Nellore power project: Activists cry foul

Highlights

Nellore Power Project: Activists Cry Foul. The AP Genco is allegedly trying to manipulate all laws of the land to push through the expansion project of the Sri Damodaram Sanjeevaiah Thermal Power Station at Nelaturu, Muthukuru mandal of Nellore district. It is one of the coal-based power plants of Andhra Pradesh Power Development Company Limited.

Accuse AP Genco of manipulating EIA for expansion of Sri Damodaram Sanjeevaiah Thermal Power Station at Nelaturu in Muthukuru mandal

Hyderabad: The AP Genco is allegedly trying to manipulate all laws of the land to push through the expansion project of the Sri Damodaram Sanjeevaiah Thermal Power Station at Nelaturu, Muthukuru mandal of Nellore district. It is one of the coal-based power plants of Andhra Pradesh Power Development Company Limited.

A public hearing for the expansion is being held on September 18, but many are raising objection over the speed with which the project is being pushed through ignoring several environmental issues. The installed capacity of two units is of 800 MW each and another 800 MW is being added. M/s Vimta Labs Limited, Hyderabad, prepared the EIA (Environment Impact Assessment) for the proposed expansion. But Raithu Sanghala Samakhya, led by its president Ch Venugopala Rao, has raised objections and wrote to both APPCB (Andhra Pradesh Pollution Control Board) and the project proponent.

Rao and several environmental activists alleged that the EIA report had failed to include a cumulative environment impact assessment taking into account the various other power projects and industrial units already set up, being set up and planned to be set up in the vicinity in the immediate future. As such, the report is highly misleading.

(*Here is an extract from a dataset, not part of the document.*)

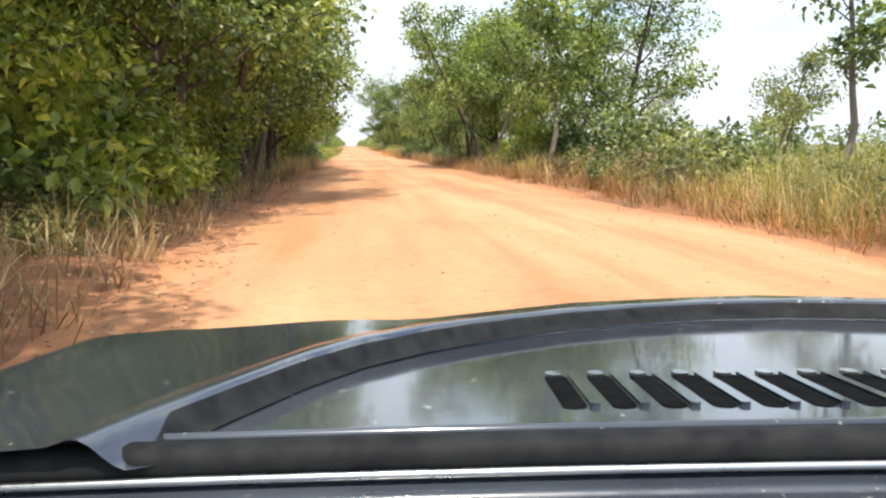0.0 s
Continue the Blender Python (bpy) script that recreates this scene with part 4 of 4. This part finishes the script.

They reminded that the Centre for Environment Science prepared a report on mercury poisoning of the people residing in the vicinity of a similar thermal power plant near Singrauli, Madhya Pradesh. Any responsible project proponent or an environment consultant would be sensitive enough to consider and appreciate such findings and address the concern in the EIA report. The absence of any reference to it is indicative of the callousness of the project authorities towards the welfare of the people, they said. The National Green Tribunal has directed that all future EIA studies should consider the presence of radioactive isotopes in fly ash and assess its impact on people’s health. Clearly, the EIA report has failed to comply with this direction. The report titled Comprehensive Environmental Impact Assessment has collected data over eight months (two seasons) only and not over full year to qualify as Comprehensive EIA. What is more relevant here is cumulative impact assessment from a cluster of power plants in the area.

Several coal-based power plants are under construction and several more obtained environmental clearance in the Krishnapatnam area. Environmental impact should be based on the cumulative effect of emissions and discharges from all these plants. But the EIA report does not include even the emissions from the 1,600 MW stage I plant of the same project in predicting incremental ground level concentration (GLCs) for various pollutants.